Nietzsche (obviously) was good on the subject. "The worst sickness of men tends to originate in the sentimental way they try to combat their sicknesses. What seems like an easy cure, in the long run produces something worse than what it's supposed to overcome. Fake consolations always have to be paid for with a general and profound worsening of the original complaint."
Meaning, when applied to architecture? That a good new building shouldn't be shutting itself off from reality. The point of our buildings is to reconcile us with the facts of our lives, not to pretend they don't exist. The modern world can be both exciting and somewhere to feel at home in.
The people who want to live in these fake old rustic homes are not much better than Marie Antoinette, playing peasant in her mock village in the grounds of Versailles. And look what happened to her. Maybe we should be bashing down the gates of Highgrove and dragging Charles off to be beheaded.
Alain de Botton was brought up in an interesting 1960s concrete apartment in Zurich. We see a photo of him, at home, as a boy. It's long before his expanding brain pushed his hair out from the roots, and he looks quite sweet in his blue pyjamas. But he seems to have huge adult feet, and hands, like some strange kind of man-boy. Dead serious, too, and most probably unhappy, even then."
Sam Wollaston
Monday May 8, 2006
The Guardian
Driving back from a friend's wedding in Dorset last weekend, I found myself on a roundabout on the edge of Dorchester. There was a sign to Poundbury, which I remembered is Prince Charles's funny makey-uppy olde-worlde ideal village, so I took a little detour to have a look.
It was immediately obvious that Poundbury is a terrible mistake. But I couldn't properly pin down why it's so awful. It felt dead rather than alive; the people who live there have turned their backs on the modern world, and it gave me the creeps. But that's about the best I could do.
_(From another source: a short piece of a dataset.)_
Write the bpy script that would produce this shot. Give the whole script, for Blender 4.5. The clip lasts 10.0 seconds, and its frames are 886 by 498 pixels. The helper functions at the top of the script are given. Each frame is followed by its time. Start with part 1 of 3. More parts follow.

Having now watched the first of Alain de Botton's The Perfect Home (Channel 4, Saturday), I think I have a better understanding of what's wrong with it (even though Poundbury itself didn't feature). I like that about Alain de Botton: he works stuff out, with that enormous brain of his, then he passes it on, in a deadpan, slightly morose, way. It's strange that someone so obsessed with happiness should be so morose. Or maybe not - maybe he's obsessed with it, because he doesn't have it.
And that, interestingly, is the problem with places like Poundbury. German art historian Wilhelm Worringer (no, don't be daft, this is coming from A de B, not me) said that, when it comes to architecture, we fall in love with that which we don't have enough of in ourselves. So the quaint rustic style (of, say, Poundbury) will appeal to people who believe progress has been too fast and created an atmosphere of moral and spiritual confusion. Prince Charles, in other words.
The difference between Alain de Botton's obsessions and those of Prince Charles is that one leads to entertaining and thought-provoking TV programmes, while the other is ruining the country. Well, it's really the fault of all the property developers building pastiches and unconvincing reconstructions of buildings from the past, but it's more fun to blame Charles.
Nietzsche (obviously) was good on the subject. "The worst sickness of men tends to originate in the sentimental way they try to combat their sicknesses. What seems like an easy cure, in the long run produces something worse than what it's supposed to overcome. Fake consolations always have to be paid for with a general and profound worsening of the original complaint."
Meaning, when applied to architecture? That a good new building shouldn't be shutting itself off from reality. The point of our buildings is to reconcile us with the facts of our lives, not to pretend they don't exist. The modern world can be both exciting and somewhere to feel at home in.
The people who want to live in these fake old rustic homes are not much better than Marie Antoinette, playing peasant in her mock village in the grounds of Versailles. And look what happened to her. Maybe we should be bashing down the gates of Highgrove and dragging Charles off to be beheaded.
Alain de Botton was brought up in an interesting 1960s concrete apartment in Zurich. We see a photo of him, at home, as a boy. It's long before his expanding brain pushed his hair out from the roots, and he looks quite sweet in his blue pyjamas. But he seems to have huge adult feet, and hands, like some strange kind of man-boy. Dead serious, too, and most probably unhappy, even then."